Exercise (10’). Using table for creating contingency tables, compare the results of the clustering with hclust with (i) real species and (ii) results of the k-means clustering.


Silhouettes

To visualise and calculate silhouettes, we need to have a distance matrix even for k-means clustering.

To visualize the silhouette, we use the silhouette function from the cluster package. Again, we need the distances in order to calculate the silhouette.

library(cluster)
silh <- silhouette(clusts_kmeans$cluster, iris_dist)
head(silh)
##      cluster neighbor sil_width
## [1,]       1        3 0.8529551
## [2,]       1        3 0.8154948
## [3,]       1        3 0.8293151
## [4,]       1        3 0.8050139
## [5,]       1        3 0.8493016
## [6,]       1        3 0.7482804
print(mean(silh[,3]))
## [1] 0.552819

The silh object is basically a data frame with the individual silhouette widths in the third column. The average silhouette width over all elements is another way of measuring the clustering performance. We can calculate the average silhouette widths for clusters with differernt number of centers:

avg_sil <- sapply(cl, function(x) {
                    x_sil <- silhouette(x$cluster, iris_dist)
                    return(mean(x_sil[,3]))
})
df <- data.frame(centers=n, silwidth=avg_sil)
ggplot(df, aes(x=centers, y=silwidth, group=1)) + geom_point() +
  geom_line() + ylab("Average silhouette width")
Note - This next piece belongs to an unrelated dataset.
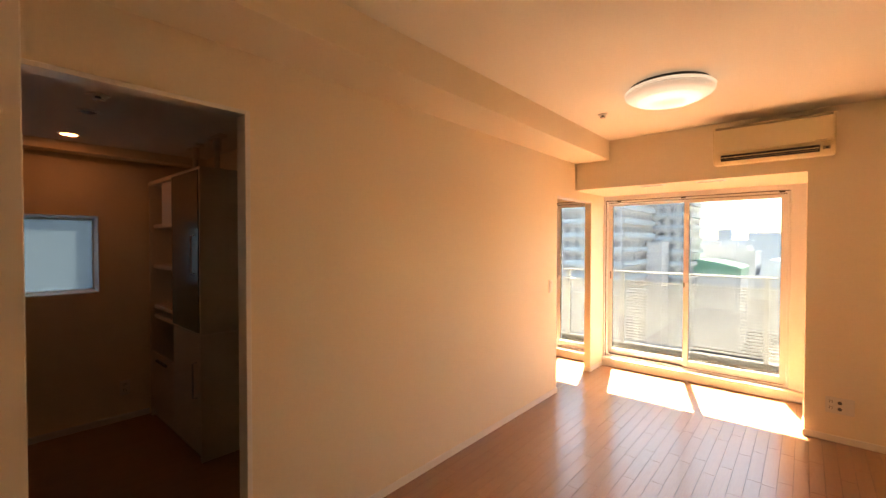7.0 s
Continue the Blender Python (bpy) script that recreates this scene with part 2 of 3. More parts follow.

If we use the silhouette method for determining the optimal number of clusters, then the result would be “2”.


Homework 5. Install the package cluster.datasets. In it, you will find the data set “european.foods”:

install.packages("cluster.datasets")
library(cluster.datasets)
data(european.foods)
?european.foods

This is data frame showing percentages of housholds in several countries which have the given food at the time when the questionnaire was filled out; eg. 88% of the households in West Germany had teabags, but only 61% households in Austria. Cluster the countries by the foods; how many clusters do you see? You are free to use whichever method is available. Submit the assignment as an Rmarkdown file. Alternatively, use your own data set – whatever you like (except for iris data set, obviously).